Partitioning, file sizes, and query optimization all influence performance.

Best Practices

Start Small

Begin with a single business use case before expanding the platform.

Use Open Formats

Store data in formats such as Parquet to maximize compatibility.

Automate Data Pipelines

Reduce manual work with scheduled ETL or ELT workflows.

Monitor Data Quality

Validate incoming data before promoting it to business-ready layers.

Document Everything

Maintain documentation for schemas, pipelines, and governance policies.

A Beginner-Friendly Tech Stack

If you’re building a personal lakehouse project, consider this stack:

Storage: Local Parquet files or cloud object storage
Table Format: Apache Iceberg
Processing Engine: DuckDB or Apache Spark
Programming Language: Python
Visualization: Power BI or Apache Superset

This setup is lightweight, practical, and introduces you to many of the technologies used in production environments.

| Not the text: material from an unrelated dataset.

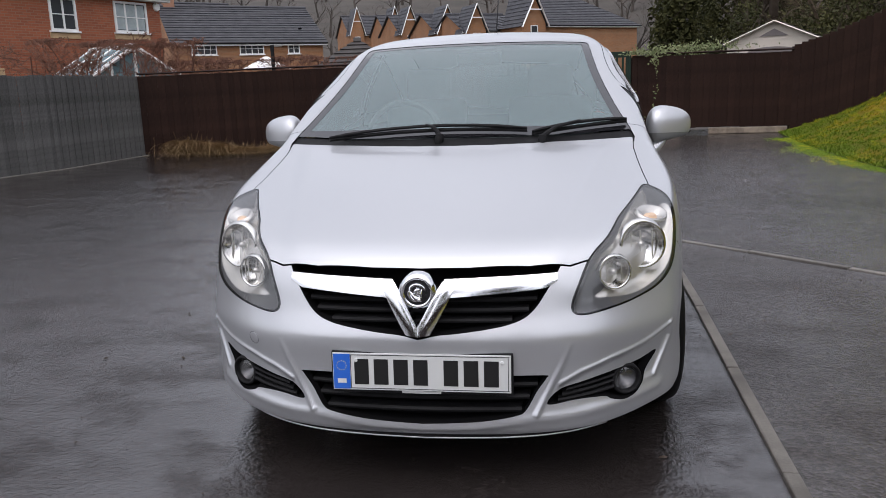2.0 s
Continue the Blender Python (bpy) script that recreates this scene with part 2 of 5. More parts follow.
def wet_asphalt(name, base, wet_low, wet_high, stretch, grain, rough_high, dry=0.0):
    """Tarmac with rain on it: proud chips of stone that glint, water lying in flat patches that mirror the sky, worn streaks between."""
    m = material(name, base, 0.5)
    t = m.node_tree
    l, p = t.links, t.nodes["Principled BSDF"]
    co = node(t, "TexCoord")
    chips = node(t, "TexVoronoi", Scale=78.0)
    dimple = node(t, "TexNoise", Scale=42.0, Detail=3.5, Roughness=0.65, Distortion=0.5)
    grit = node(t, "TexNoise", Scale=210.0, Detail=4.0, Roughness=0.7)
    swell = node(t, "TexNoise", Scale=9.0, Detail=5.0, Roughness=0.6)
    wide = node(t, "TexNoise", Scale=0.75, Detail=7.0, Roughness=0.62, Distortion=0.8)
    streak = node(t, "TexNoise", Scale=2.1, Detail=9.0, Roughness=0.72, Distortion=0.4)
    stain = node(t, "TexNoise", Scale=0.35, Detail=6.0)
    mapper = node(t, "Mapping")
    mapper.inputs["Scale"].default_value = stretch
    for a in (chips, dimple, grit, swell, stain, wide):
        l.new(co.outputs["Object"], a.inputs["Vector"])
    l.new(co.outputs["Object"], mapper.inputs["Vector"])
    l.new(mapper.outputs[0], streak.inputs["Vector"])

    def blend(op, a, b, c=None):
        n = node(t, "Math")
        n.operation = op
        for k, x in enumerate((a, b, c)):
            if x is None:
                continue
            if isinstance(x, (int, float)):
                n.inputs[k].default_value = x
            else:
                l.new(x, n.inputs[k])
        return n.outputs[0]

    def span_of(x, lo, hi, to_lo, to_hi):
        n = node(t, "MapRange")
        for k, value in enumerate((lo, hi, to_lo, to_hi)):
            n.inputs[k + 1].default_value = value
        l.new(x, n.inputs[0])
        return n.outputs[0]

    colour = node(t, "Mix")
    colour.data_type = "RGBA"
    colour.inputs[6].default_value = (*[c * 0.35 for c in base], 1)
    colour.inputs[7].default_value = (*[c * 2.6 for c in base], 1)
    l.new(span_of(blend("MULTIPLY_ADD", chips.outputs["Color"], 0.6, stain.outputs[0]), 0.3, 1.15, 0, 1), colour.inputs[0])
    l.new(colour.outputs[2], p.inputs["Base Color"])
    pool = span_of(blend("MULTIPLY_ADD", swell.outputs[0], 0.12, wide.outputs[0]), wet_low, wet_high, 0, 1)
    worn = span_of(streak.outputs[0], 0.46, 0.61, 0, 1)
    wet = blend("MULTIPLY", blend("SUBTRACT", 1.0, blend("MULTIPLY", worn, 0.62)), blend("MULTIPLY_ADD", pool, 0.40 - 0.2 * dry, 0.60 * (1 - dry)))
    l.new(span_of(wet, 0, 1, rough_high, 0.055), p.inputs["Roughness"])
    stone = blend("SUBTRACT", 0.7, chips.outputs["Distance"])
    high = blend("ADD", blend("MULTIPLY", dimple.outputs[0], 1.3), blend("ADD", blend("MULTIPLY", grit.outputs[0], 0.5), blend("MULTIPLY", stone, 0.55)))
    high = blend("ADD", high, blend("MULTIPLY", swell.outputs[0], 1.5))
    bn = node(t, "Bump", Distance=grain)
    l.new(span_of(wet, 0, 1, 0.66, 0.27), bn.inputs["Strength"])
    l.new(high, bn.inputs["Height"])
    l.new(bn.outputs[0], p.inputs["Normal"])
    l.new(span_of(wet, 0.1, 0.9, 1.22, 1.84), p.inputs["IOR"])
    p.inputs["Specular IOR Level"].default_value = 0.6
    return m


def glass(name, tint, haze, haze_tone, ior=1.5):
    """A pane: clear with a tint, mirroring by Fresnel, with a film of mist or rain on it."""
    m = bpy.data.materials.new(name)
    m.use_nodes = True
    t = m.node_tree
    t.nodes.clear()
    l = t.links
    out, clear, gloss, mist = node(t, "OutputMaterial"), node(t, "BsdfTransparent", Color=(*tint, 1)), node(t, "BsdfGlossy", Roughness=0.015), node(t, "BsdfDiffuse", Color=(*haze_tone, 1))
    edge_on, power, fr = node(t, "LayerWeight", Blend=0.5), node(t, "Math"), node(t, "MapRange")
    power.operation, power.inputs[1].default_value = "POWER", 4.0
    l.new(edge_on.outputs["Facing"], power.inputs[0])
    l.new(power.outputs[0], fr.inputs[0])
    fr.inputs[3].default_value, fr.inputs[4].default_value = 2 * ((ior - 1) / (ior + 1)) ** 2, 1.0
    a, b = node(t, "MixShader"), node(t, "MixShader")
    co, spots = node(t, "TexCoord"), node(t, "TexNoise", Scale=1.2, Detail=2.0)
    rng = node(t, "MapRange")
    rng.inputs[1].default_value, rng.inputs[2].default_value = 0.3, 0.75
    rng.inputs[3].default_value, rng.inputs[4].default_value = haze * 0.88, haze * 1.12
    l.new(co.outputs["Object"], spots.inputs["Vector"])
    l.new(spots.outputs[0], rng.inputs[0])
    l.new(rng.outputs[0], a.inputs[0])
    l.new(clear.outputs[0], a.inputs[1])
    l.new(mist.outputs[0], a.inputs[2])
    l.new(fr.outputs[0], b.inputs[0])
    l.new(a.outputs[0], b.inputs[1])
    l.new(gloss.outputs[0], b.inputs[2])
    l.new(b.outputs[0], out.inputs[0])
    return m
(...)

The Future of Lakehouse Architectures

Lakehouses are becoming the foundation of modern analytics platforms because they support a wide range of workloads from a single source of truth.

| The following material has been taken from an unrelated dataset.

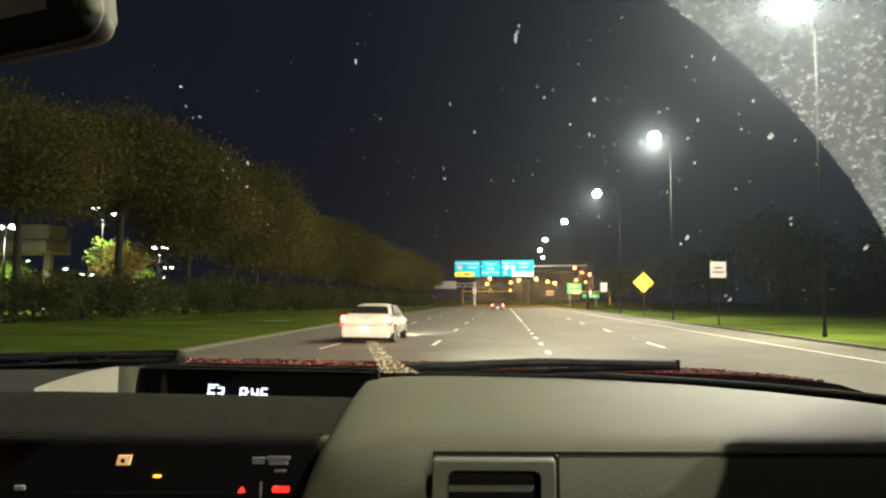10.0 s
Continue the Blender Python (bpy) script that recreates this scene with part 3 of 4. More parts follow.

As AI-powered analytics, real-time data processing, and open table formats continue to evolve, lakehouses are expected to become even more important for organizations looking to build scalable, future-ready data platforms.

Understanding the core concepts now will prepare you for many modern data engineering and analytics roles.

A lakehouse architecture combines the scalability of a data lake with the reliability of a data warehouse, creating a unified platform for analytics, business intelligence, and machine learning.

By combining cloud storage, open table formats, processing engines, and modern analytics tools, organizations can build flexible, cost-effective data platforms that grow with their needs. Whether you’re creating a personal project or learning enterprise data architecture, building your first lakehouse is an excellent way to understand the future of data engineering.

FAQ

What is a lakehouse architecture?

A lakehouse architecture combines the flexibility of a data lake with the data management features of a data warehouse to support analytics and machine learning.

What is the difference between a data lake and a lakehouse?

A traditional data lake stores raw data, while a lakehouse adds features such as ACID transactions, schema evolution, and metadata management.

Which table format should beginners learn?

Apache Iceberg is a great starting point because of its growing adoption and compatibility with multiple analytics engines.

Do I need Apache Spark to build a lakehouse?

No. While Apache Spark is widely used, smaller projects can use tools like DuckDB to process lakehouse data.

Is a lakehouse only for big companies?

No. You can build a simple lakehouse on your laptop using Parquet files, an open table format, and SQL tools, making it an excellent learning project for aspiring data professionals.